De Amerikaanse schrijver John Green werd geboren in Indianapolis, Indiana, op 24 augustus 1977. Green ging op vijftienjarige leeftijd naar een kostschool in Birmingham. Hij studeerde Engels en godsdienstwetenschappen en besloot dat hij priester wilde worden in de Anglicaanse Kerk. Hij werkte enkele maanden als aalmoezenier in een kinderziekenhuis in Ohio, waar hij veel kinderen zag sterven. Daar besloot hij dat hij een boek wilde schrijven over mensen die moeten leren leven met de dood van iemand die ze liefhadden. Green recenseerde voor Booklist en maakte radioprogramma’s, voordat hij zich fulltime richtte op het schrijven van boeken. In 2011 heeft hij via het Nederlands Letterenfonds twee maanden in Amsterdam doorgebracht om zijn laatste boek “The Fault In Our Stars” te voltooien. Green ontving in 2006 de Printz Award voor zijn debuutroman “Looking for Alaska”. Green is tevens bekend van een internetproject op YouTube waarin hij met zijn broer Hank Green het gehele jaar 2007 slechts communiceerde in de vorm van Videoblogs. Samen met Hank vormt John de Vlogbrothers. Hun YouTube project, waar zij om beurten al meer dan 1000 video’s maakten, bestaat nog. Hun video’s werden door inmiddels meer dan twee miljoen mensen bekeken.

Uit: Looking for Alaska

“Before I got here, I thought for a long time that the way out of the labyrinth was to pretend that it did not exist, to build a small, self-sufficient world in a back corner of the endless maze and to pretend that I was not lost, but I was home. But that only led to a lonely life accompanied only by the last words of the already-dead, so I came here looking for a Great Perhaps, for real friends and a more-than-minor life. And then I screwed up and the Colonel screwed up and Takumi screwed up and she slipped through our fingers. And there’s no sugar-coating it: she deserved better friends.
When she fucked up, all those years ago, just a little girl terrified into paralysis, she collapsed into the enigma of herself. And I could have done that, but I saw where it led for her. So I still believe in the Great Perhaps, and I can believe in it in spite of having lost her.
Because I will forget her, yes. That which came together will fall apart imperceptibly slowly, and I will forget, but she will forgive my forgetting, just as I forgive her for forgetting me and the Colonel and everyone but herself and her mom in those last moments she spent as a person. I know now that she forgives me for being dumb and scared and doing the dumb and scared thing.
And here’s how I know:
I thought at first she was just dead. Just darkness. Just a body being eaten by bugs.
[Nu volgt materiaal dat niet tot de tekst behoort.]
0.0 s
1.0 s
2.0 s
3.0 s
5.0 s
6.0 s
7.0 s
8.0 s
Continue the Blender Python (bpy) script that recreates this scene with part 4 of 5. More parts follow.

I thought about her alot like that, like someone’s meal. What was her – green eyes, half a smirk, the soft curves of her legs – would soon be nothing, just the bones I never saw. I thought about the slow process of becoming bone and then fossil and then coal that will, in millions of years, be mined by humans of the future, and how they would heat their homes with her, and then she would be smoke billowing out of a smokestack, coating the atmosphere. I still think that, sometimes, I think that maybe “the afterlife” is just something we made up to ease the pain of loss, to make the time in the labyrinth bearable. Maybe she was just matter, and matter gets recycled.
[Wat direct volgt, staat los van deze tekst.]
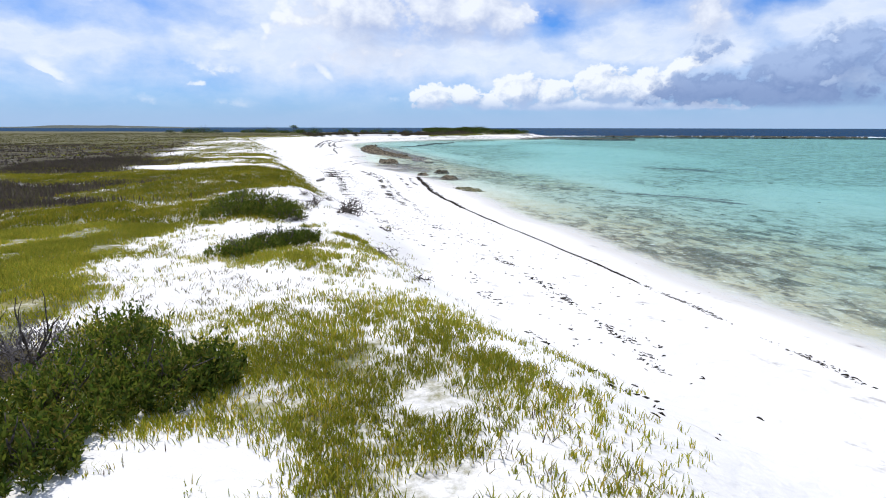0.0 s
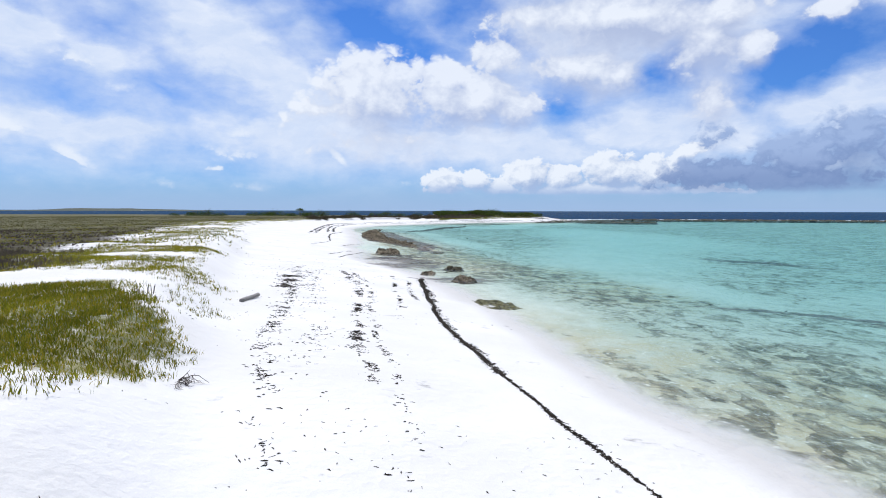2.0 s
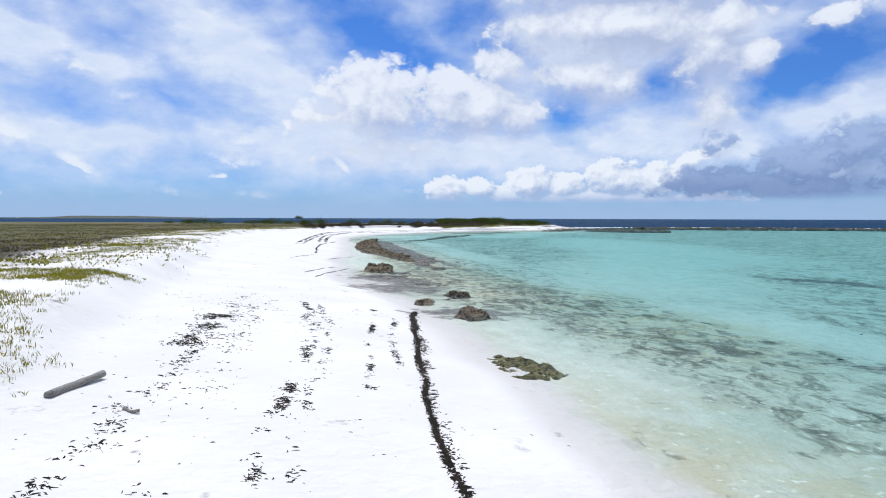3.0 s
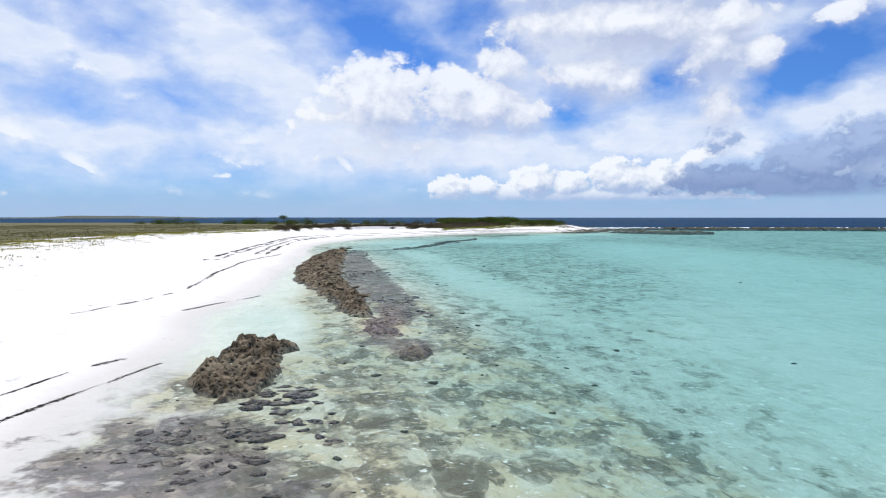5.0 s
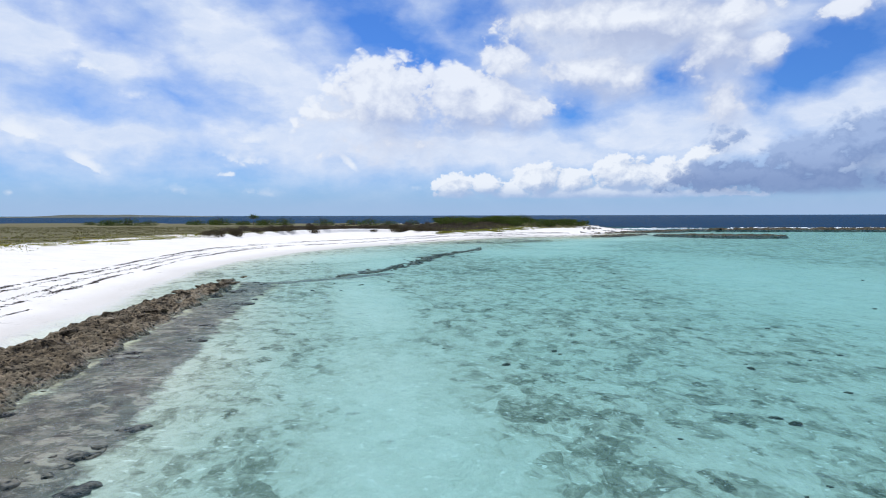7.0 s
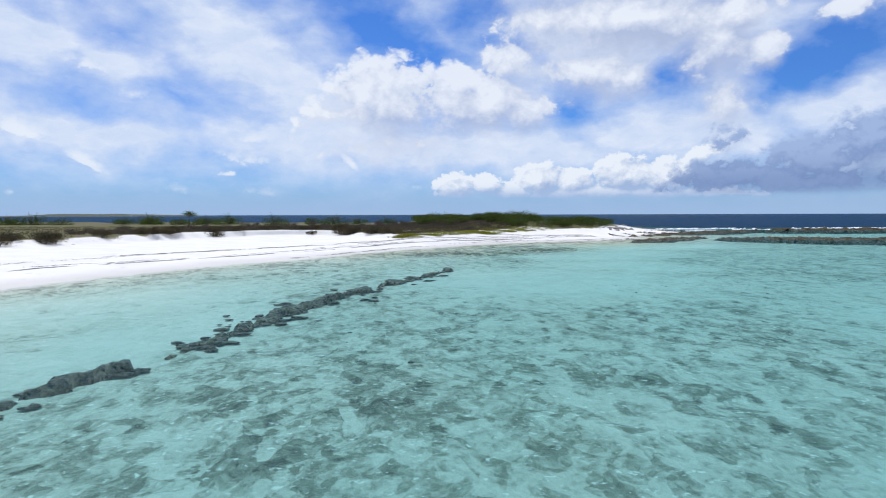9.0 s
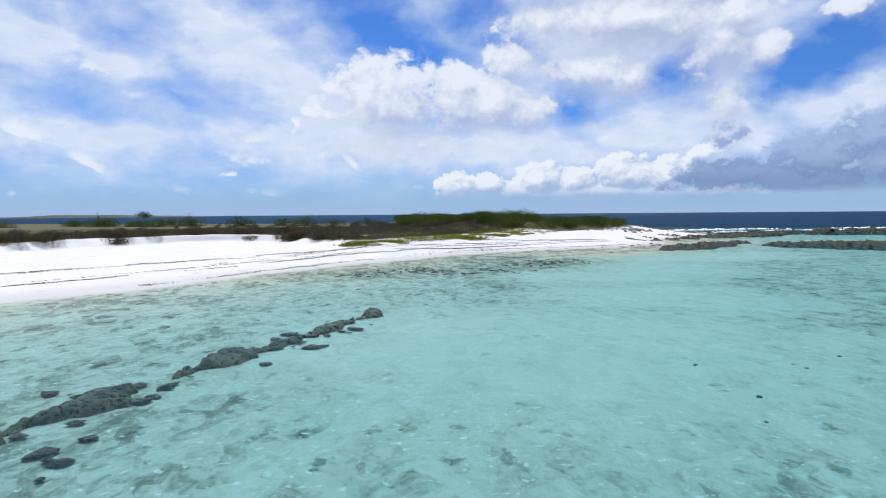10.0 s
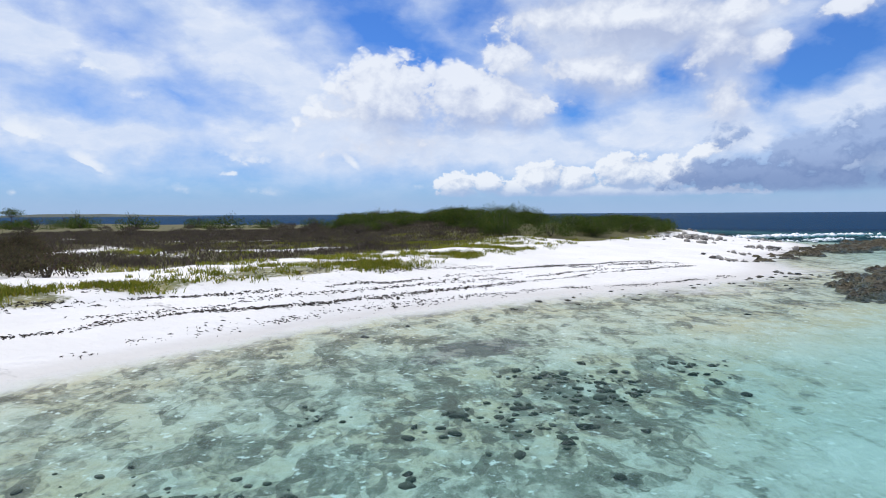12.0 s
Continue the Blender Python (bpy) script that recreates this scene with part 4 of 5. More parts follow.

But ultimately I do not believe that she was just matter. The rest of her must be recycled, too. I believe now that we are greater than the sum of our parts. If you take Alaska’s genetic code and you add her life experiences and the relationships she had with people, and then you take the size and shape of her body, you do not get her. There is something else entirely. There is a part of her greater than the sum of her knowable parts. And that part has to go somewhere, because it cannot be destroyed.”